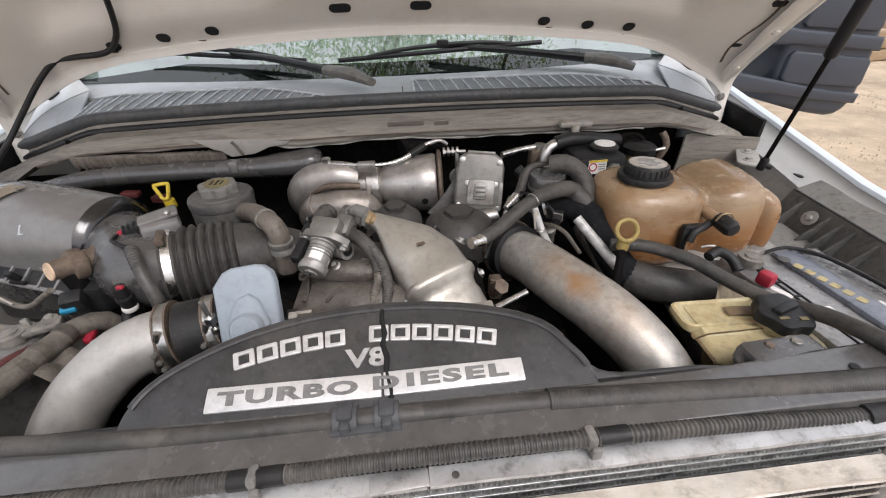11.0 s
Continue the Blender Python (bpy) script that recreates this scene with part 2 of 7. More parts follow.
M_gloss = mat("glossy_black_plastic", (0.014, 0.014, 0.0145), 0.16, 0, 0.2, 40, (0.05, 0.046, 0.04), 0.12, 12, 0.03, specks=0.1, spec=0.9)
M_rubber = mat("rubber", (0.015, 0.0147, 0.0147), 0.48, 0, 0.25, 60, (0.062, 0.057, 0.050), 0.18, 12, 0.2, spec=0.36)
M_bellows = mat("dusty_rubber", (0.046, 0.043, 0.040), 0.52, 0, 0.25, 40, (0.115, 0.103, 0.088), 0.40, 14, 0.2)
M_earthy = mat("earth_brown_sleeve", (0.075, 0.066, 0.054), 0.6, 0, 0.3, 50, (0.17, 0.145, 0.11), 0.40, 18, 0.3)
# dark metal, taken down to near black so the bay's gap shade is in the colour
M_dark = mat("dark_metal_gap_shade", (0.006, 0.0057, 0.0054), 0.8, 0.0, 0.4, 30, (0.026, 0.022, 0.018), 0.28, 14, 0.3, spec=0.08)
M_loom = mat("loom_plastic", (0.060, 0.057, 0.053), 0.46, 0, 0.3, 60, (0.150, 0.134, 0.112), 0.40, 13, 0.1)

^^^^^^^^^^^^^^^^

# INSTRUCTIONS FOR THE TASK
Your task is an exact transcription of all the data, minus the pictures.

# FINAL RESULT
11.0 s
Continue the Blender Python (bpy) script that recreates this scene with part 2 of 7. More parts follow.
M_gloss = mat("glossy_black_plastic", (0.014, 0.014, 0.0145), 0.16, 0, 0.2, 40, (0.05, 0.046, 0.04), 0.12, 12, 0.03, specks=0.1, spec=0.9)
M_rubber = mat("rubber", (0.015, 0.0147, 0.0147), 0.48, 0, 0.25, 60, (0.062, 0.057, 0.050), 0.18, 12, 0.2, spec=0.36)
M_bellows = mat("dusty_rubber", (0.046, 0.043, 0.040), 0.52, 0, 0.25, 40, (0.115, 0.103, 0.088), 0.40, 14, 0.2)
M_earthy = mat("earth_brown_sleeve", (0.075, 0.066, 0.054), 0.6, 0, 0.3, 50, (0.17, 0.145, 0.11), 0.40, 18, 0.3)
# dark metal, taken down to near black so the bay's gap shade is in the colour
M_dark = mat("dark_metal_gap_shade", (0.006, 0.0057, 0.0054), 0.8, 0.0, 0.4, 30, (0.026, 0.022, 0.018), 0.28, 14, 0.3, spec=0.08)
M_loom = mat("loom_plastic", (0.060, 0.057, 0.053), 0.46, 0, 0.3, 60, (0.150, 0.134, 0.112), 0.40, 13, 0.1)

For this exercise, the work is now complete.